((

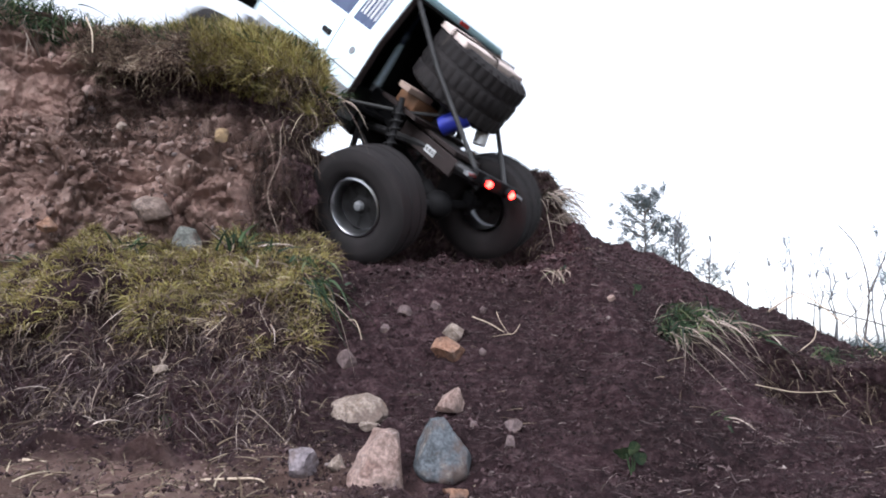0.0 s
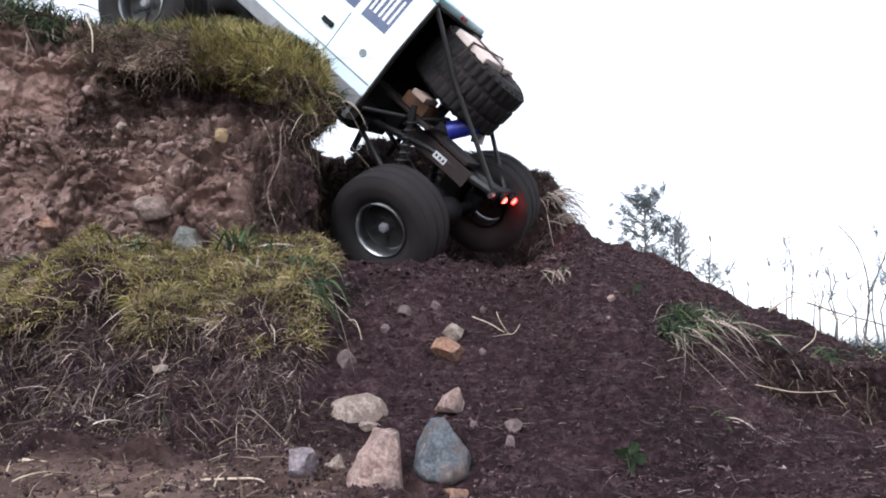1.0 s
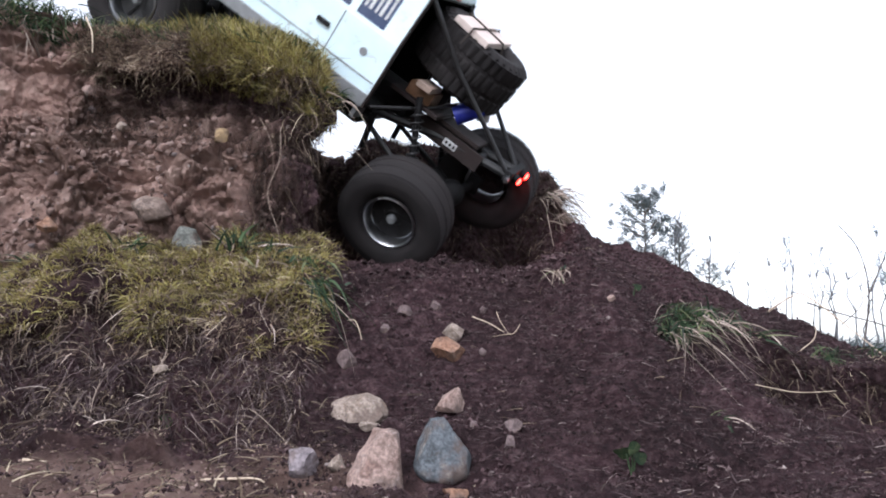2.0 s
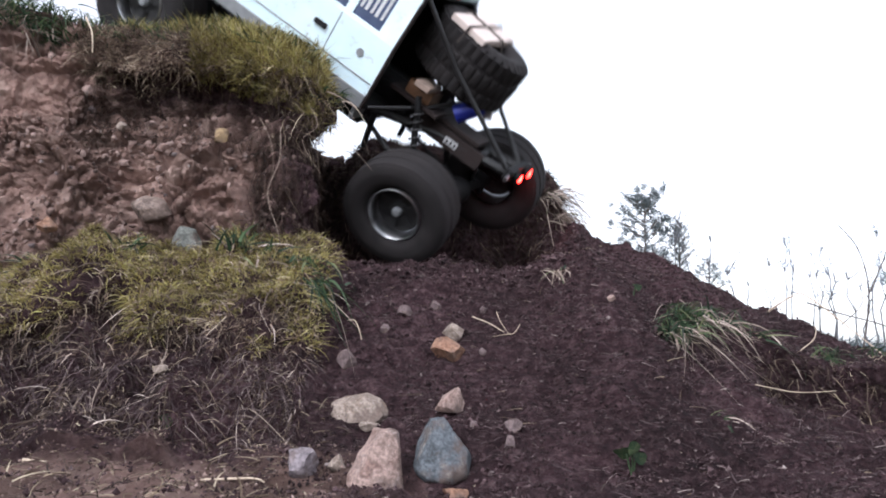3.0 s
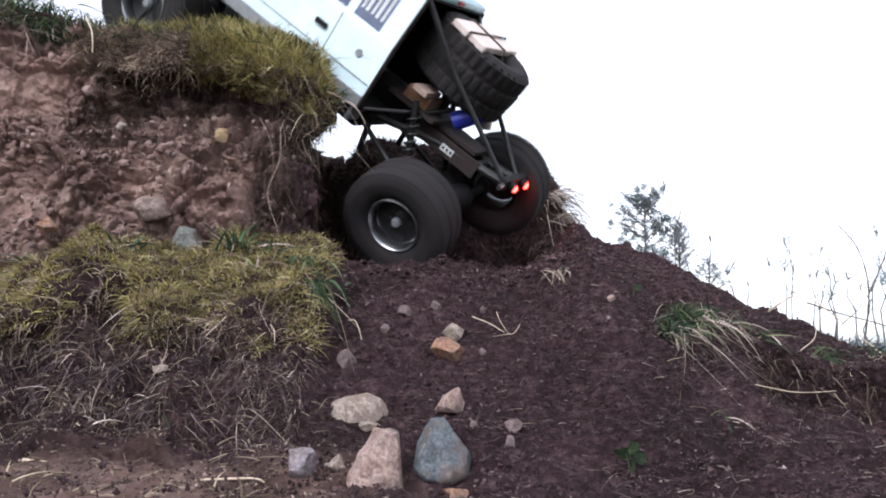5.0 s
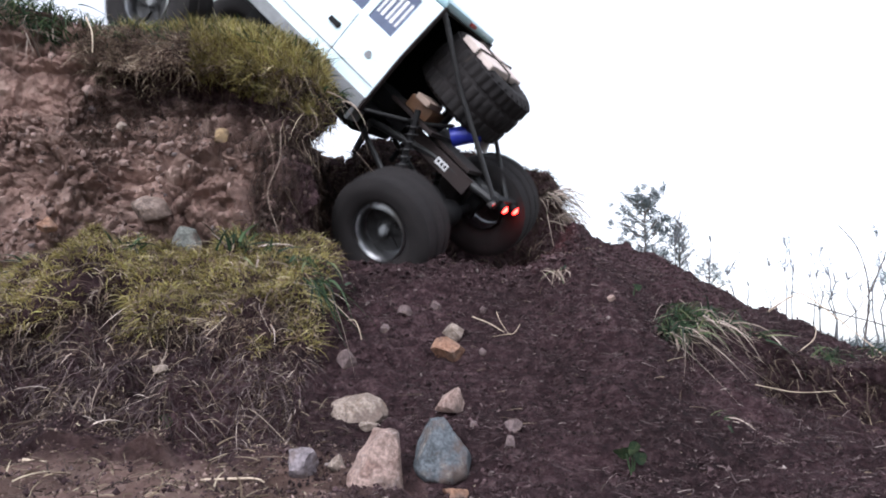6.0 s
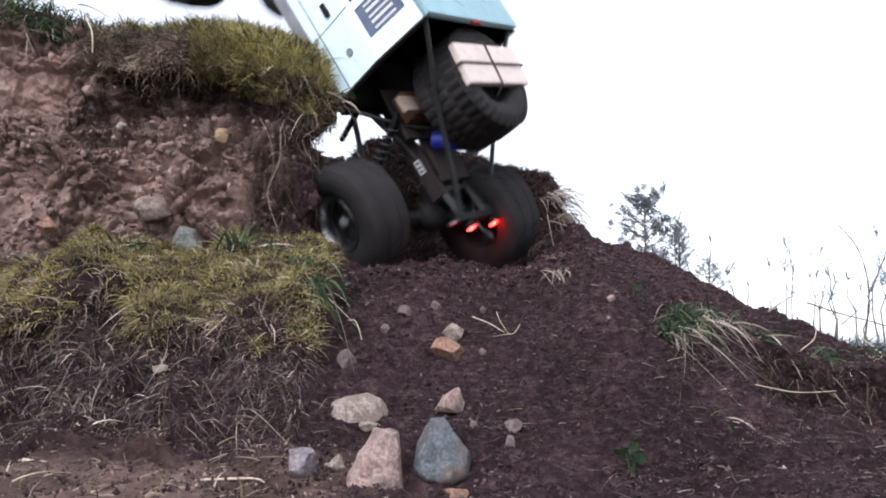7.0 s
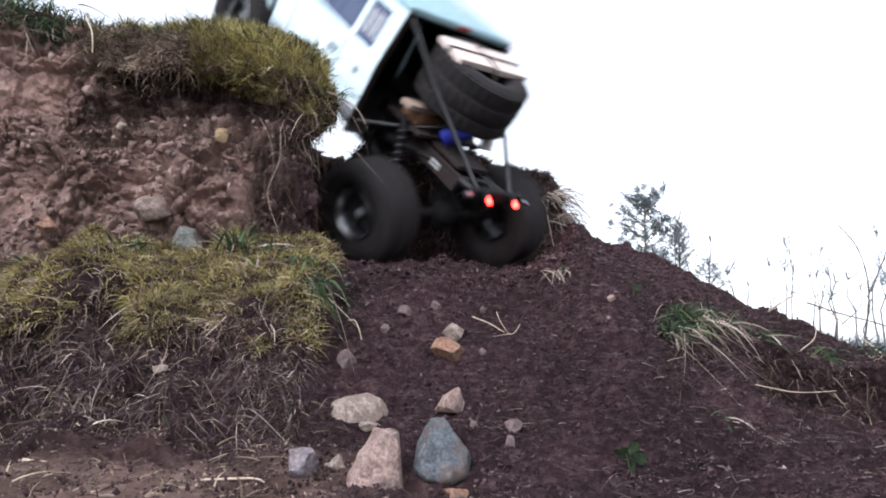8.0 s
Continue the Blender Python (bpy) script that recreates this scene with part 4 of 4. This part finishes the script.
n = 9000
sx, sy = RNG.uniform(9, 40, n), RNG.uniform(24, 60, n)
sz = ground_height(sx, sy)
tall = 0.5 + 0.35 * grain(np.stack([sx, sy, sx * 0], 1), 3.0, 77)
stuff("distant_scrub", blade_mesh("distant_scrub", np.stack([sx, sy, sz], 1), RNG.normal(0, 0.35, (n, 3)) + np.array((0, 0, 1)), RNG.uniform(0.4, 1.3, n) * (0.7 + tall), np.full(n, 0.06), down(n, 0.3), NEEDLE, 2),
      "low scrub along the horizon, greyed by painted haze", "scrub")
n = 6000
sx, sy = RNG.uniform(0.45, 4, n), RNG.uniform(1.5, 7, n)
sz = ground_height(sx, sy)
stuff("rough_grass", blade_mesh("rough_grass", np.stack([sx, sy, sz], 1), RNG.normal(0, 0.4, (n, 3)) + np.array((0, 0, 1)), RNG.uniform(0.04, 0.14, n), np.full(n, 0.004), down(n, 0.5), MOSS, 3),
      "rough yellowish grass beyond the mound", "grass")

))
((

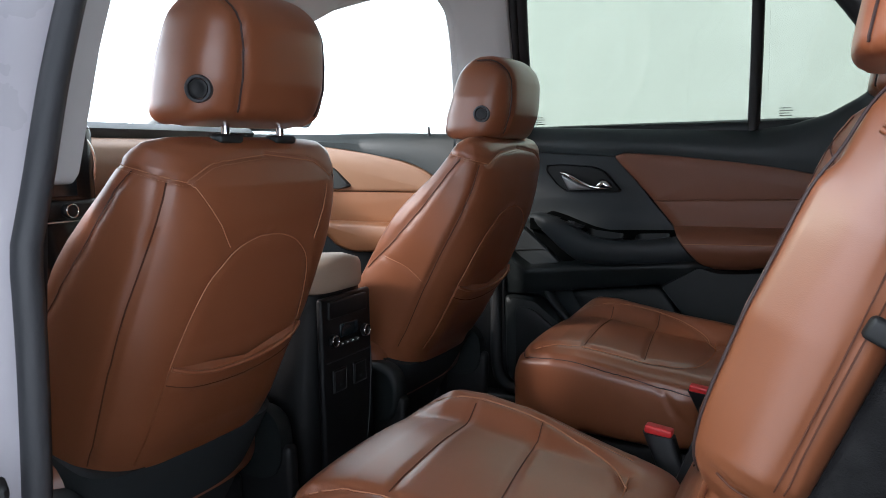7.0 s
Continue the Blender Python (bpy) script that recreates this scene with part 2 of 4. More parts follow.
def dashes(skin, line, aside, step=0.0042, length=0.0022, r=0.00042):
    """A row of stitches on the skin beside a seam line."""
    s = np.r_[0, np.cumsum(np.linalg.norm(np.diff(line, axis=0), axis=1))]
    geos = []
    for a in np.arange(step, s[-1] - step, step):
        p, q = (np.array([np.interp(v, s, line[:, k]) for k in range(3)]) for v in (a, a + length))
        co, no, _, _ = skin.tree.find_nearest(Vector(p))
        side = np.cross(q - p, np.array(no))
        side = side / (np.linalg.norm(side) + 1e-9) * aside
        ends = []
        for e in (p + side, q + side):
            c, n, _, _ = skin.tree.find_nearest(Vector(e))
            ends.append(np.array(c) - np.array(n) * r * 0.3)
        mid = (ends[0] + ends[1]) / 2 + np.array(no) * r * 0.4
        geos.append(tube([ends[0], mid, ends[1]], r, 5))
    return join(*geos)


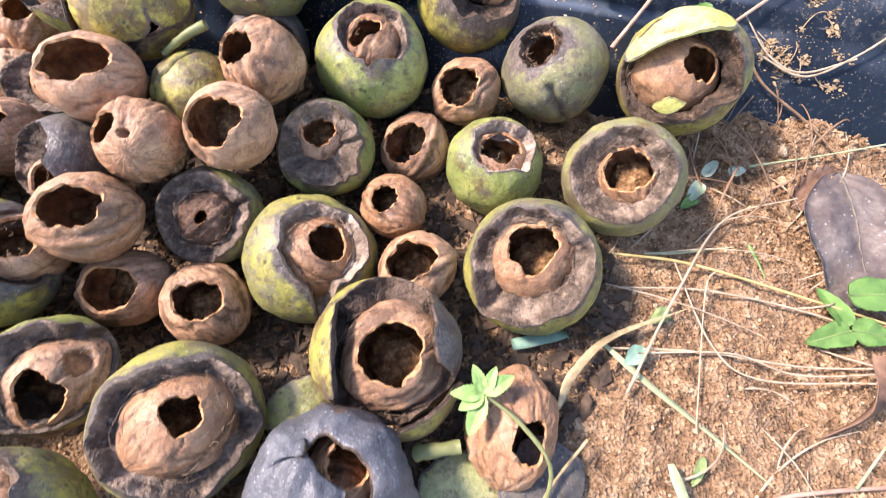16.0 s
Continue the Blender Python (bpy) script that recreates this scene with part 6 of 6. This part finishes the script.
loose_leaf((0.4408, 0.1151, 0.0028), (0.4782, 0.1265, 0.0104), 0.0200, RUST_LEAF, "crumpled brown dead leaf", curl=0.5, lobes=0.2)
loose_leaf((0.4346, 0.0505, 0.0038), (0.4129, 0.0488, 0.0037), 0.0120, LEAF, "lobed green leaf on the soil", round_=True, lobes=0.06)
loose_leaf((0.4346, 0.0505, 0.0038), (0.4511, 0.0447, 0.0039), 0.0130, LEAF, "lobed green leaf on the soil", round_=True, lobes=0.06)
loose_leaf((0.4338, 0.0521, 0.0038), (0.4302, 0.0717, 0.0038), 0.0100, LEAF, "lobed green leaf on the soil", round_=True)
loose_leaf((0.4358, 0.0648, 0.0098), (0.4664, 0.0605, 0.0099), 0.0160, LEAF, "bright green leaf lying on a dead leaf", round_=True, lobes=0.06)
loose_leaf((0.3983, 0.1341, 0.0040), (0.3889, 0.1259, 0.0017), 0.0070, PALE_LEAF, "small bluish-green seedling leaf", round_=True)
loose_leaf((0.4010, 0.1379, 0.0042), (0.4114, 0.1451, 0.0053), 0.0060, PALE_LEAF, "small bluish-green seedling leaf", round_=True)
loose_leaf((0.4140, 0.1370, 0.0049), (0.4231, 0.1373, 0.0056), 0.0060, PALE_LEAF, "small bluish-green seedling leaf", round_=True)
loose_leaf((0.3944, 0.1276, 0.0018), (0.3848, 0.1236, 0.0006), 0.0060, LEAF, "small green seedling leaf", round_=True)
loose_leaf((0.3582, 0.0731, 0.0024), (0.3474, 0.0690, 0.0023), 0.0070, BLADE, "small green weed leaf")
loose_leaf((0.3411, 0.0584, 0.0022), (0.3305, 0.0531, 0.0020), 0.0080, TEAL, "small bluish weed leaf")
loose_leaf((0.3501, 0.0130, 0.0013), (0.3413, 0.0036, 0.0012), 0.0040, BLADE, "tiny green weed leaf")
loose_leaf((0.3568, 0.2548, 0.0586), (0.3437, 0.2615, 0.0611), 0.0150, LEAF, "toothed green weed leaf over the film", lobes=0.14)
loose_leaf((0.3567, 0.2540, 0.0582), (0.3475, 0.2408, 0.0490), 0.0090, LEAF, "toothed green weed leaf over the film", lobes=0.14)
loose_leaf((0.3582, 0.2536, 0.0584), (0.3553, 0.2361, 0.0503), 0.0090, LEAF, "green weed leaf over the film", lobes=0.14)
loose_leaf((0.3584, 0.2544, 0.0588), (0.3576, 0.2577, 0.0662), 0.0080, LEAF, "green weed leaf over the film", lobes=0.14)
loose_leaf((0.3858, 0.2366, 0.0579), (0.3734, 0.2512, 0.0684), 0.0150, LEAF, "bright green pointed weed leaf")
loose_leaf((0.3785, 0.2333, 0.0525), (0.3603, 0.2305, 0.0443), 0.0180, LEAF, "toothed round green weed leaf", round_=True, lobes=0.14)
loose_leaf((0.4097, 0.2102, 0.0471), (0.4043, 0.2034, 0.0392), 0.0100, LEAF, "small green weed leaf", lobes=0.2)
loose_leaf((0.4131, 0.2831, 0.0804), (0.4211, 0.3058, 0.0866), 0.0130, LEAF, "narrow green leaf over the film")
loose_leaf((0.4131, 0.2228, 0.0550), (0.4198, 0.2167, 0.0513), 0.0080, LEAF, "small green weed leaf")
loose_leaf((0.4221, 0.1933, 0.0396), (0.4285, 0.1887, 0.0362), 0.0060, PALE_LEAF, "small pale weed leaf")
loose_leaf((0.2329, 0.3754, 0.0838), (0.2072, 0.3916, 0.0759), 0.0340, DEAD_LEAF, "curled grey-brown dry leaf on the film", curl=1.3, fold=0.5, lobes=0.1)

))

Exercise prompt: Extract from the data every line where "Blender" shows up.

Completed exercise:
Continue the Blender Python (bpy) script that recreates this scene with part 4 of 4. This part finishes the script.
Continue the Blender Python (bpy) script that recreates this scene with part 2 of 4. More parts follow.
Continue the Blender Python (bpy) script that recreates this scene with part 6 of 6. This part finishes the script.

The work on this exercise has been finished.